Oxford University Press has announced that its new edition of the complete works of William Shakespeare will credit Christopher Marlowe as a co-author on the three Henry VI plays.
Despite years of controversy about the authorship of some of Shakespeare’s work, this is the first time a major publishing house has formally named Marlowe as a co-author.
Christopher Marlowe is a 16th century British poet and playwright. The extent of his possible influence on (or even collaboration with) William Shakespeare is the subject of much academic scholarship, as NPR has reported, but for many years, mainstream academics had mostly derided efforts of independent scholars who challenged the authorship of plays attributed to Shakespeare.
The new Oxford edition, which will be available in November, was edited by four Shakespeare scholars: Gary Taylor of Florida State University, John Jowett of the University of Birmingham, Terri Bourus of Indiana University and Gabriel Egan of De Montfort University.
Taylor tells NPR the conclusion that Marlowe should be credited as co-author is partly based on a combination of new and old research. In particular, Taylor cited 2009 research by Hugh Craig and Arthur Kinney that analyzed vocabulary from the Henry VI plays and compared it to plays known to have been written by Marlowe, and a 2015 article by John Nance analyzing the prose of Part 2 of Henry VI.
Taylor himself has published scholarly work on Marlowe and Shakespeare, including work from last year titled Imitation or Collaboration? Marlowe and the Early Shakespeare Canon, on which he collaborated with Nance.
“All these publications have been subjected to rigorous peer-review,” Taylor told NPR in an email.
He said there is also new work by Craig and another Shakespeare scholar, John Burrow, that is specifically on Henry VI, Part 3, and will be published in a companion text devoted entirely to research on the authorship of work attributed to Shakespeare. The chapter on the third part of Henry VI is one of 25 chapters on authorship, written by 18 scholars in five countries, according to Taylor.
Oxford University Press told The Associated Press that “identifying Marlowe’s hand in the Henry VI plays is just one of the fresh features of this project.”
Much of the authorship analysis is quite technical because it involves analyzing every word of entire plays, looking for patterns and clues. For example, an article on Marlowe’s presence in the Henry VI plays, due to be published in the next issue of Shakespeare Quarterly, is a collaboration between another of the Oxford project editors, Gabriel Egan, and a team of mathematicians from the University of Pennsylvania.

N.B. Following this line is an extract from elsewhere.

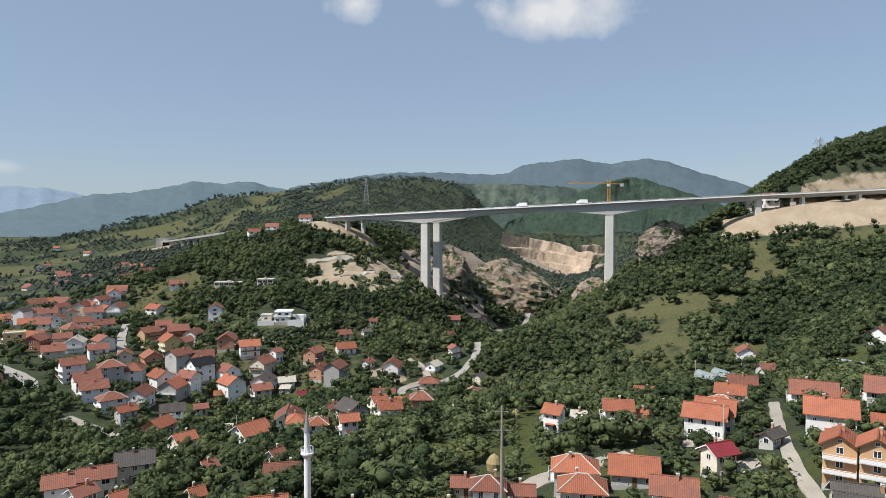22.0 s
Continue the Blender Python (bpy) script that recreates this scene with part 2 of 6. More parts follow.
M = {
    "w": mat("white_render", (0.76, 0.75, 0.73), 0.85, 0.07, 0.15, 1.5, 0.05, rnd=0.08),
    "c": mat("cream_render", (0.66, 0.59, 0.48), 0.85, 0.08, 0.15, 1.5, 0.05, rnd=0.12),
    "y": mat("yellow_render", (0.70, 0.53, 0.26), 0.85, 0.07, 0.15, 1.5, 0.05),
    "g": mat("grey_render", (0.42, 0.41, 0.39), 0.9, 0.12, 0.2, 1.8, 0.08, rnd=0.15),
    "b": mat("bare_hollow_brick", (0.46, 0.24, 0.15), 0.9, 0.16, 0.5, 5.0, 0.2, rnd=0.1),
    "p": mat("pink_render", (0.66, 0.44, 0.42), 0.85, 0.06, 0.15, 1.5, 0.05),
    "or": mat("orange_render", (0.54, 0.33, 0.18), 0.85, 0.07, 0.15, 1.5, 0.05),
    "rw": mat("red_brown_render", (0.36, 0.15, 0.10), 0.85, 0.08, 0.15, 1.5, 0.05),
    "o": tile_mat("orange_clay_tiles", (0.355, 0.128, 0.072), (0.295, 0.108, 0.068)),
    "r": tile_mat("weathered_clay_tiles", (0.265, 0.106, 0.071), (0.200, 0.092, 0.070)),
    "m": tile_mat("dark_red_sheet_tiles", (0.24, 0.035, 0.045), (0.20, 0.03, 0.04)),
    "d": tile_mat("grey_brown_tiles", (0.085, 0.075, 0.07), (0.11, 0.095, 0.085)),
    "k": tile_mat("black_tiles", (0.022, 0.024, 0.03), (0.03, 0.03, 0.035)),
    "e": tile_mat("dark_green_sheet", (0.055, 0.075, 0.06), (0.07, 0.085, 0.07)),
    "s": mat("pale_cement_sheet", (0.46, 0.42, 0.35), 0.85, 0.15, 0.4, 3.0, 0.1),
    "f": mat("flat_roof_screed", (0.44, 0.41, 0.36), 0.9, 0.15, 0.3, 2.0, 0.1),
    "frame": mat("white_window_frame", (0.78, 0.78, 0.77), 0.5, 0.03),
    "brown": mat("brown_wood", (0.14, 0.07, 0.035), 0.6, 0.15, 1.0, 9.0),
    "conc": mat("pier_concrete", (0.56, 0.54, 0.50), 0.85, 0.10, 0.05, 0.7, 0.1),
    "deck": mat("girder_concrete", (0.44, 0.43, 0.41), 0.85, 0.08, 0.05, 0.7, 0.1),
    "road": mat("pale_worn_asphalt", (0.31, 0.29, 0.262), 0.9, 0.12, 0.08, 1.2, 0.1),
    "gravel": mat("gravel_track", (0.35, 0.315, 0.265), 0.95, 0.15, 0.15, 1.6, 0.2),
    "trunk": mat("bark", (0.10, 0.075, 0.05), 0.95, 0.2, 1.0, 6.0, 0.4),
    "brick": mat("old_red_brick", (0.22, 0.13, 0.10), 0.9, 0.18, 0.3, 4.0, 0.2),
    "steel": mat("galvanised_steel", (0.42, 0.43, 0.44), 0.45, 0.08, 0.5, 4.0, metal=0.7),
    "crane": mat("yellow_crane_paint", (0.50, 0.28, 0.06), 0.5, 0.05),
    "white": mat("white_paint", (0.80, 0.80, 0.79), 0.45, 0.03),
    "red": mat("red_paint", (0.42, 0.03, 0.03), 0.4, 0.05),
    "dark": mat("dark_paint", (0.025, 0.027, 0.03), 0.3, 0.05),
    "rubber": mat("tyre_rubber", (0.02, 0.02, 0.02), 0.9, 0.1),
    "film": mat("greenhouse_film", (0.25, 0.29, 0.29), 0.42, 0.06, 0.5, 3.0),
    "stone": rock_mat("limestone"),
    "quarry": mat("quarry_face", (0.44, 0.345, 0.255), 0.95, 0.35, 0.06, 0.35, 0.8),
    "pole": mat("weathered_pole", (0.30, 0.255, 0.21), 0.9, 0.15, 0.5, 5.0, 0.1),
    "copper": mat("minaret_lead", (0.35, 0.36, 0.37), 0.5, 0.08, metal=0.4),
    "straw": mat("haystack_straw", (0.30, 0.24, 0.12), 0.95, 0.2, 1, 8, 0.4),
    "blue": mat("pale_blue_panel", (0.56, 0.59, 0.61), 0.6, 0.06),
}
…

The addition of Marlowe’s name to the Henry VI plays does not settle the question of Shakespearean authorship. Carol Rutter, a professor of Shakespeare and performance studies at the University of Warwick, told the BBC, “It will still be open for people to make up their own minds. I don’t think [Oxford University Press] putting their brand mark on an attribution settles the issue for most people.”
Rutter told the BBC, “I believe Shakespeare collaborated with all kinds of people … but I would be very surprised if Marlowe was one of them.”
As for how Marlowe’s vocabulary and style could have made it into Shakespeare’s work without direct collaboration, Rutter said: “It’s much more likely that he started his career working for a company where he was already an actor, and collaborated not with another playwright but with the actors — who will have had Marlowe very much in their heads, on the stage, in their voices. … They were the ones putting Marlowe’s influence into the plays.”
Although she disagrees with the conclusion reached by Taylor and his co-editors, she told the BBC she thinks the discussion of authorship is good for Shakespearean scholarship. “We have really stopped thinking about the richness of the writing experience in the early modern theater, and by crediting Marlowe, people like Gary Taylor are making us attend to that,” she said.